The listing below begins with the first line you should copy; stop after the line containing "return -2.5 - 0.2078 * (2.145 - y)", and drop every picture.
##### Data segment
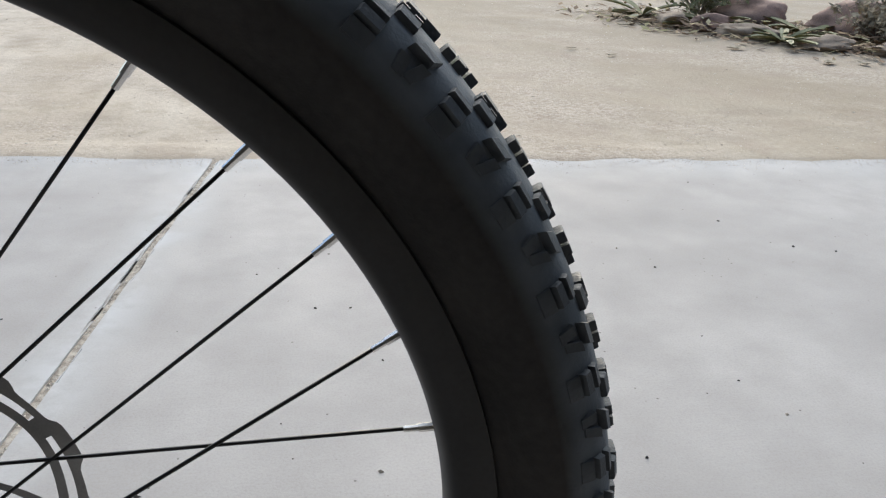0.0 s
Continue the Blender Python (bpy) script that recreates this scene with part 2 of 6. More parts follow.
def wrap(bm, fine, radius, along, around, turn=0.0, lift=0.0006, up=(0, 1, 0)):
    """Bends a flat bmesh on a tube: its x runs round it or, after a turn in degrees, along it."""
    fr = frames(fine, up)
    length = [0.0]
    for a, b in zip(fine, fine[1:]):
        length.append(length[-1] + (b - a).length)
    c, s = math.cos(radians(turn)), math.sin(radians(turn))
    for v in bm.verts:
        x, y = c * v.co.x - s * v.co.y, s * v.co.x + c * v.co.y
        d = min(max(along + y, 0), length[-1] - 1e-5)
        i = max(k for k in range(len(length)) if length[k] <= d)
        i = min(i, len(fine) - 2)
        f = (d - length[i]) / max(length[i + 1] - length[i], 1e-9)
        p = fr[i][0].lerp(fr[i + 1][0], f)
        sd, up_ = fr[i][2].lerp(fr[i + 1][2], f).normalized(), fr[i][3].lerp(fr[i + 1][3], f).normalized()
        r = radius if isinstance(radius, (int, float)) else float(np.interp(d, length, radius))
        a = around + x / r
        v.co = p + (r + lift) * (math.cos(a) * sd + math.sin(a) * up_)
    return bm


def disc(n, r, cx=0.0, cy=0.0, sx=1.0, sy=1.0, a0=0.0, a1=math.tau):
    return [(cx + sx * r * math.cos(a0 + (a1 - a0) * i / n), cy + sy * r * math.sin(a0 + (a1 - a0) * i / n)) for i in range(n)]


def arch(n, r0, r1, a0, a1, cx=0.0, cy=0.0):
    """Quads of a ring sector."""
    out = []
    for i in range(n):
        a, b = a0 + (a1 - a0) * i / n, a0 + (a1 - a0) * (i + 1) / n
        out.append([(cx + r * math.cos(q), cy + r * math.sin(q)) for r, q in ((r0, a), (r1, a), (r1, b), (r0, b))])
    return out


# ---------------------------------------------------------------- ground and pavement
def joint_x(y):
    return -0.2507 + 0.1206 * y


def cross_y(x):
    return -0.411 - 0.1187 * (x + 1.969)


def edge_y(x):
    return 2.145 - 0.09 * (x + 2.5) if x < -0.02 else 1.922 - 0.033 * (x + 0.02)


def left_x(y):
    return -2.5 - 0.2078 * (2.145 - y)


def inside(x, y):
    """How far a place lies inside the pavement's edge (negative: outside)."""
    return min(edge_y(x) - y, (x - left_x(y)) * 0.98)


def soil_material():
    m = bpy.data.materials.new("decomposed_granite")
    m.use_nodes = True
    n, l = m.node_tree.nodes, m.node_tree.links
    b = n["Principled BSDF"]
    b.inputs["Roughness"].default_value = 0.95
    b.inputs["Specular IOR Level"].default_value = 0.15
    tc = n.new("ShaderNodeTexCoord")

    def noise_at(scale, detail=5, rough=0.6, src=None):
        q = n.new("ShaderNodeTexNoise")
        q.inputs["Scale"].default_value, q.inputs["Detail"].default_value, q.inputs["Roughness"].default_value = scale, detail, rough
        l.new(src or tc.outputs["Object"], q.inputs[0])
        return q.outputs[0]

    def math2(op, a, b2):
        q = n.new("ShaderNodeMath")
        q.operation = op
        for i, v in enumerate((a, b2)):
            if isinstance(v, (int, float)):
                q.inputs[i].default_value = v
            else:
                l.new(v, q.inputs[i])
        return q.outputs[0]

    def mixed(f, a, b2):
        q = n.new("ShaderNodeMix")
        q.data_type = "RGBA"
        l.new(f, q.inputs[0])
        for i, v in ((6, a), (7, b2)):
            if isinstance(v, tuple):
                q.inputs[i].default_value = (*v, 1)
            else:
                l.new(v, q.inputs[i])
        return q.outputs[2]

    def ramp(v, lo, hi):
        q = n.new("ShaderNodeMapRange")
        q.inputs["From Min"].default_value, q.inputs["From Max"].default_value = lo, hi
        l.new(v, q.inputs[0])
        return q.outputs[0]

    # long soft streaks along the drive
    mp = n.new("ShaderNodeMapping")
    mp.inputs["Scale"].default_value = (1.5, 0.42, 1)
    mp.inputs["Rotation"].default_value = (0, 0, radians(-24))
    l.new(tc.outputs["Object"], mp.inputs[0])
    streak = noise_at(1.3, 6, 0.6, mp.outputs[0])
    patch = noise_at(0.9, 5)
    clod = noise_at(7, 8, 0.68)
    grain = noise_at(190, 3, 0.7)
    fine = noise_at(520, 2, 0.7)
    pale = mixed(ramp(streak, 0.35, 0.66), (0.43, 0.358, 0.27), (0.606, 0.536, 0.438))
    brown = mixed(ramp(patch, 0.35, 0.65), (0.128, 0.084, 0.061), (0.205, 0.14, 0.104))
    sep = n.new("ShaderNodeSeparateXYZ")
    l.new(tc.outputs["Object"], sep.inputs[0])
    side = math2("ADD", math2("MULTIPLY", sep.outputs[0], 1.0), math2("MULTIPLY", sep.outputs[1], 0.35))
    side = math2("ADD", side, math2("MULTIPLY", patch, 1.8))
    base = mixed(ramp(side, -2.7, -0.2), brown, pale)
    far = n.new("ShaderNodeMapRange")
    far.inputs["From Min"].default_value, far.inputs["From Max"].default_value = 1.9, 4.2
    far.inputs["To Max"].default_value = 0.85
    l.new(side, far.inputs[0])
    base = mixed(far.outputs[0], base, (0.34, 0.285, 0.21))
    pebble = noise_at(62, 5, 0.75)
    dim = n.new("ShaderNodeHueSaturation")
    l.new(base, dim.inputs["Color"])
    swing = n.new("ShaderNodeMapRange")
    swing.inputs["From Min"].default_value, swing.inputs["From Max"].default_value = -2.9, -0.5
    swing.inputs["To Min"].default_value, swing.inputs["To Max"].default_value = 0.7, 0.2
    l.new(side, swing.inputs[0])
    l.new(math2("ADD", math2("MULTIPLY", math2("SUBTRACT", ramp(pebble, 0.34, 0.66), 0.5), swing.outputs[0]), 1.0), dim.inputs["Value"])
    base = dim.outputs[0]
    base = mixed(ramp(clod, 0.5, 0.72), base, (0.4, 0.335, 0.25))
    # patches where the fines are gone and the small stones lie bare
    cell = n.new("ShaderNodeTexVoronoi")
    cell.inputs["Scale"].default_value = 95
    l.new(tc.outputs["Object"], cell.inputs[0])
    tone = n.new("ShaderNodeSeparateColor")
    l.new(cell.outputs["Color"], tone.inputs[0])
    stones = mixed(tone.outputs[0], (0.3, 0.242, 0.188), (0.635, 0.56, 0.472))
    bare = math2("MULTIPLY", ramp(noise_at(1.25, 6, 0.62), 0.46, 0.62), ramp(side, -1.6, -0.2))
    bare = math2("MULTIPLY", bare, 0.55)
    base = mixed(bare, base, stones)
    blot = noise_at(3.4, 7, 0.62)
    base = mixed(math2("MULTIPLY", math2("MULTIPLY", ramp(blot, 0.5, 0.68), 0.55), ramp(side, -2.2, -0.4)), base, (0.35, 0.284, 0.22))
    # brown gravel of the yard, stone by stone
    grit = n.new("ShaderNodeTexVoronoi")
    grit.inputs["Scale"].default_value = 62
    l.new(tc.outputs["Object"], grit.inputs[0])
    hue = n.new("ShaderNodeSeparateColor")
    l.new(grit.outputs["Color"], hue.inputs[0])
    pick = mixed(hue.outputs[1], (0.105, 0.066, 0.05), (0.255, 0.165, 0.125))
    pick = mixed(ramp(hue.outputs[0], 0.72, 1.0), pick, (0.42, 0.34, 0.28))
    yard = math2("MULTIPLY", ramp(side, -0.6, -2.2), ramp(noise_at(2.2, 6, 0.65), 0.3, 0.6))
    yard = math2("MULTIPLY", yard, 0.8)
    base = mixed(yard, base, pick)
    speck = mixed(math2("ADD", math2("MULTIPLY", ramp(grain, 0.22, 0.46), 0.5), 0.5), (0.4, 0.335, 0.255), base)
    light = mixed(math2("MULTIPLY", ramp(fine, 0.66, 0.82), 0.45), speck, (0.66, 0.6, 0.51))
    l.new(light, b.inputs["Base Color"])
    h = math2("ADD", math2("MULTIPLY", grain, 0.5), math2("ADD", math2("MULTIPLY", fine, 0.25), math2("ADD", math2("MULTIPLY", clod, 1.4), math2("ADD", math2("MULTIPLY", pebble, 0.9), math2("MULTIPLY", math2("ADD", math2("MULTIPLY", cell.outputs["Distance"], bare), math2("MULTIPLY", math2("MULTIPLY", grit.outputs["Distance"], yard), 1.6)), -2.2)))))
    bp = n.new("ShaderNodeBump")
    bp.inputs["Strength"].default_value, bp.inputs["Distance"].default_value = 0.2, 0.012
    l.new(h, bp.inputs["Height"])
    l.new(bp.outputs[0], b.inputs["Normal"])
    return m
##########
Output for this task
0.0 s
Continue the Blender Python (bpy) script that recreates this scene with part 2 of 6. More parts follow.
def wrap(bm, fine, radius, along, around, turn=0.0, lift=0.0006, up=(0, 1, 0)):
    """Bends a flat bmesh on a tube: its x runs round it or, after a turn in degrees, along it."""
    fr = frames(fine, up)
    length = [0.0]
    for a, b in zip(fine, fine[1:]):
        length.append(length[-1] + (b - a).length)
    c, s = math.cos(radians(turn)), math.sin(radians(turn))
    for v in bm.verts:
        x, y = c * v.co.x - s * v.co.y, s * v.co.x + c * v.co.y
        d = min(max(along + y, 0), length[-1] - 1e-5)
        i = max(k for k in range(len(length)) if length[k] <= d)
        i = min(i, len(fine) - 2)
        f = (d - length[i]) / max(length[i + 1] - length[i], 1e-9)
        p = fr[i][0].lerp(fr[i + 1][0], f)
        sd, up_ = fr[i][2].lerp(fr[i + 1][2], f).normalized(), fr[i][3].lerp(fr[i + 1][3], f).normalized()
        r = radius if isinstance(radius, (int, float)) else float(np.interp(d, length, radius))
        a = around + x / r
        v.co = p + (r + lift) * (math.cos(a) * sd + math.sin(a) * up_)
    return bm


def disc(n, r, cx=0.0, cy=0.0, sx=1.0, sy=1.0, a0=0.0, a1=math.tau):
    return [(cx + sx * r * math.cos(a0 + (a1 - a0) * i / n), cy + sy * r * math.sin(a0 + (a1 - a0) * i / n)) for i in range(n)]


def arch(n, r0, r1, a0, a1, cx=0.0, cy=0.0):
    """Quads of a ring sector."""
    out = []
    for i in range(n):
        a, b = a0 + (a1 - a0) * i / n, a0 + (a1 - a0) * (i + 1) / n
        out.append([(cx + r * math.cos(q), cy + r * math.sin(q)) for r, q in ((r0, a), (r1, a), (r1, b), (r0, b))])
    return out


# ---------------------------------------------------------------- ground and pavement
def joint_x(y):
    return -0.2507 + 0.1206 * y


def cross_y(x):
    return -0.411 - 0.1187 * (x + 1.969)


def edge_y(x):
    return 2.145 - 0.09 * (x + 2.5) if x < -0.02 else 1.922 - 0.033 * (x + 0.02)


def left_x(y):
    return -2.5 - 0.2078 * (2.145 - y)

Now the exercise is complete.